The vibes of the game are just tight. The ever-shifting parallax pixel landscapes change frequently, giving this notion that you're indeed moving through the country, always at a different spot. The car gets visibly dingier as you take damage and fail to upkeep it properly. UI being extremely immersive is a huge highlight - everything is just you and your car. The trunk is your inventory space, pedals act as your escape or pause buttons, and checking your back mirror is how you select your hitchhikers during encounters to use their abilities... It's brilliantly done and makes the game always feel well contained to its setting.
In short - KEEP DRIVING is a banger.

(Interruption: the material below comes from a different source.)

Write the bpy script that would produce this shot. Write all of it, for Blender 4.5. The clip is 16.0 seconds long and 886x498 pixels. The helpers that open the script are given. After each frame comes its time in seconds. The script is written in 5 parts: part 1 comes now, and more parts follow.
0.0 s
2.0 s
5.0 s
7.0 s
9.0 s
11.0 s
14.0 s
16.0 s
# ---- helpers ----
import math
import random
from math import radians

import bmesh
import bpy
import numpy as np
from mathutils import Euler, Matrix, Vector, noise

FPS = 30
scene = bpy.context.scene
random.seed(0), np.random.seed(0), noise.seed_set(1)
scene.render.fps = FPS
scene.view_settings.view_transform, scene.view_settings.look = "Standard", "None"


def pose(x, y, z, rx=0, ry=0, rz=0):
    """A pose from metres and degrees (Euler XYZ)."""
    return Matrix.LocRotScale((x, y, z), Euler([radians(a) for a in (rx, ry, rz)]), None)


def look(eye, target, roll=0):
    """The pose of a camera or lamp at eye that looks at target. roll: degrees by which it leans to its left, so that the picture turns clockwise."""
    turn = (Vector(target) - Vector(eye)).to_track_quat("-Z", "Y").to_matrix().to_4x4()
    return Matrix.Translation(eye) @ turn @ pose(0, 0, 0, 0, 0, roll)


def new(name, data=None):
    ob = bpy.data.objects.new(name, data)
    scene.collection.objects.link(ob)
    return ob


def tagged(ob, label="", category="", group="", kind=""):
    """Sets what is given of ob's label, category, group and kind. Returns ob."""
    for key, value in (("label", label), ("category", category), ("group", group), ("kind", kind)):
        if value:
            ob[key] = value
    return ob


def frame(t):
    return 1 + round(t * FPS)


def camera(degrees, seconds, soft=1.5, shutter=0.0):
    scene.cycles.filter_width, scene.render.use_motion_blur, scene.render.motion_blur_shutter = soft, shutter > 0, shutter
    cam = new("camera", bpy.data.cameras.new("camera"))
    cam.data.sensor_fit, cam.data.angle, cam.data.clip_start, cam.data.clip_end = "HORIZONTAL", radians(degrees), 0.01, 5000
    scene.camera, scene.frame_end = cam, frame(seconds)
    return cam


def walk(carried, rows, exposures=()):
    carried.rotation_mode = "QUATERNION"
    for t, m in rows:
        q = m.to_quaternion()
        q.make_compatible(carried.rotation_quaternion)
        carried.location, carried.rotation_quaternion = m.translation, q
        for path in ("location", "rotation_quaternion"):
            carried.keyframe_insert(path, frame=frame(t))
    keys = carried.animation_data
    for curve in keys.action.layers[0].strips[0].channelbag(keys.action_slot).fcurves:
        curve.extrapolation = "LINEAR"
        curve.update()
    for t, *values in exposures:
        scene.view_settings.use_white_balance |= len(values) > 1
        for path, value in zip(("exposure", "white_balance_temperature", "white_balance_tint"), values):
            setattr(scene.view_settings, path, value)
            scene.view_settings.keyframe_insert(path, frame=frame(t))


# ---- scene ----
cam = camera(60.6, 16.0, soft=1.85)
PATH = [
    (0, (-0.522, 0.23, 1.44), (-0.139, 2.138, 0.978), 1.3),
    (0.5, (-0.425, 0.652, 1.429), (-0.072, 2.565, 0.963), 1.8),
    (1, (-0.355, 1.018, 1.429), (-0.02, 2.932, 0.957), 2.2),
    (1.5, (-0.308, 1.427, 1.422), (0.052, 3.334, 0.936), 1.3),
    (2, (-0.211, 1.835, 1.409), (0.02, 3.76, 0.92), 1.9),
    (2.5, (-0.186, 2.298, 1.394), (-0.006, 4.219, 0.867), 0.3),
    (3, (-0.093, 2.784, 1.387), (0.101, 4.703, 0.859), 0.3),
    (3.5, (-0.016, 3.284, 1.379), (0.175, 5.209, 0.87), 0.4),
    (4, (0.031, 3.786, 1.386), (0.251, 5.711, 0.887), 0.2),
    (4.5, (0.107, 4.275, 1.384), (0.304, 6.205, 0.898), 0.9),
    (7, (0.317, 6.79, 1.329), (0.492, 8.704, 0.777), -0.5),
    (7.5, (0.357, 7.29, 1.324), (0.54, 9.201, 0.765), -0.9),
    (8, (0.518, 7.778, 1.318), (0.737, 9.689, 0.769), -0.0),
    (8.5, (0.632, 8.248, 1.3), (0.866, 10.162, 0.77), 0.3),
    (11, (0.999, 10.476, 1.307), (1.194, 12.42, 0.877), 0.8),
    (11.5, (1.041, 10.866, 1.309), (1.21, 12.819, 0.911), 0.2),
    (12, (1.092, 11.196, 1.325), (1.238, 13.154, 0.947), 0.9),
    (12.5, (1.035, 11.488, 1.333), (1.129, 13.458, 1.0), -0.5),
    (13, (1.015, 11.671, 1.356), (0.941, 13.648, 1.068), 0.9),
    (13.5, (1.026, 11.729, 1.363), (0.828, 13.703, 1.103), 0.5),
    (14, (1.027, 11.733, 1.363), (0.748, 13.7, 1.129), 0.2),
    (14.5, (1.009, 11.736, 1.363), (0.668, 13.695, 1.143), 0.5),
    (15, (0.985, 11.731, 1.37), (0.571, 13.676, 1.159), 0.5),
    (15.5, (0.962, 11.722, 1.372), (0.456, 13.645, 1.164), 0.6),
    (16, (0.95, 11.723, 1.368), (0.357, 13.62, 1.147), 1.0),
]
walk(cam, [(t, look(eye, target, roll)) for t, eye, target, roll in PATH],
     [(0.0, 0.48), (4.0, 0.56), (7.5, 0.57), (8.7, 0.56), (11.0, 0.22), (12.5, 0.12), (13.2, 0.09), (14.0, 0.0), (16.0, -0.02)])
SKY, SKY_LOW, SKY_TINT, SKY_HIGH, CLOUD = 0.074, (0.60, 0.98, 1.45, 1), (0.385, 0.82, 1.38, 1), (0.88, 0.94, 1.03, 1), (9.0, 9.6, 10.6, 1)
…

It is as unique as it gets, a glorious road-trip sim to anyone who wishes to have such an experience, but never managed to live through it. And if you did? Heck, that's even better, that is where the nostalgia might hit you the hardest, really squeezing the emotional juices out of you during this free-structure ride towards, well... Anything you like, really. Sense of freedom. Great tunes. Superb systems. This game has it all, and I can only recommend it, to everyone, far and wide.